Multilateral efforts

  • The Asian Development Bank (ADB) launched the Energy Transition Mechanism (ETM) in 2021 as a market-based approach aimed to reduce GHG emissions by phasing out fossil fuel power plants and replacing them with clean energy alternatives in Asia and the Pacific.

  • The ETM is designed to use concessional and commercial capital to accelerate the retirement or repurposing of polluting power generation units (shorten the life of legacy coal power assets) and at the same time unlock new renewable energy investments, including support for enhanced grid capacity for renewable energy.

Multilateral efforts

  • The JETP (Just Energy Transition Partnership) for Indonesia and Vietnam.

  • Indonesia is expected to receive $20 billion in public and private financing under the JETP, over the next 3–5 years. Assistance will be delivered in the form of grants, concessional loans, market-rate loans, guarantees, private investments, and technical expertise. A JETP Secretariat (reporting and analytical role) was set up by Indonesia in February 2023, to which ADB provides institutional support.

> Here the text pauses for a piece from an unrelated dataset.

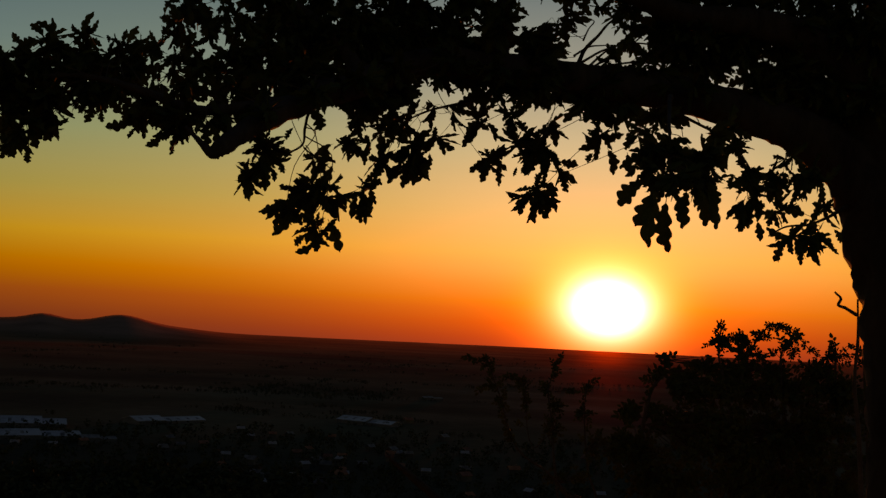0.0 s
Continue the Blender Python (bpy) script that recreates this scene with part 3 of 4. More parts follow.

  • Over the same period, Viet Nam is set to receive $15.5 billion under the JETP. Related assistance will focus on finance, technology, and capacity building, as well as policy and regulation improvement to increase private investment in renewable energy. A JETP Resource Mobilization Plan is expected to be published by Viet Nam in late-2023.

Green bond

  • Sustainable finance is another options ASEAN countries can use.

  • ASEAN’s sustainable debt market—including green, social, and sustainability (GSS) bonds and loans, as well as sustainability-linked bonds (SLBs) and sustainabilitylinked loans (SLLs)—retained robust volumes (at $36 billion) despite the inevitable reaction to adverse market conditions (rising inflation and interest rates).

  • Sustainable finance these days receive some badrep (greenwashing, unsavvy activist investors), but may be promising in ASEAN.

ASEAN connectivity

  • APG (ASEAN Power Grid) tries to bring all ASEAN countries’ energy network to connect with one another.

  • six bilateral interconnections have been in operations, linking Singapore and Peninsula Malaysia, Thailand and Peninsula Malaysia, and via Thailand to Cambodia, Lao PDR and Vietnam.

  • Six APG projects are under construction with a schedule of completion in 2017. The Sarawak-West Kalimantan interconnection was planned but is yet to finished. Sarawak is mostly hydropowered.

Moving forward

  • Research in this area is still promising and ongoing.

  • You can explore the greend bond (a bit more macro) or the energy economics.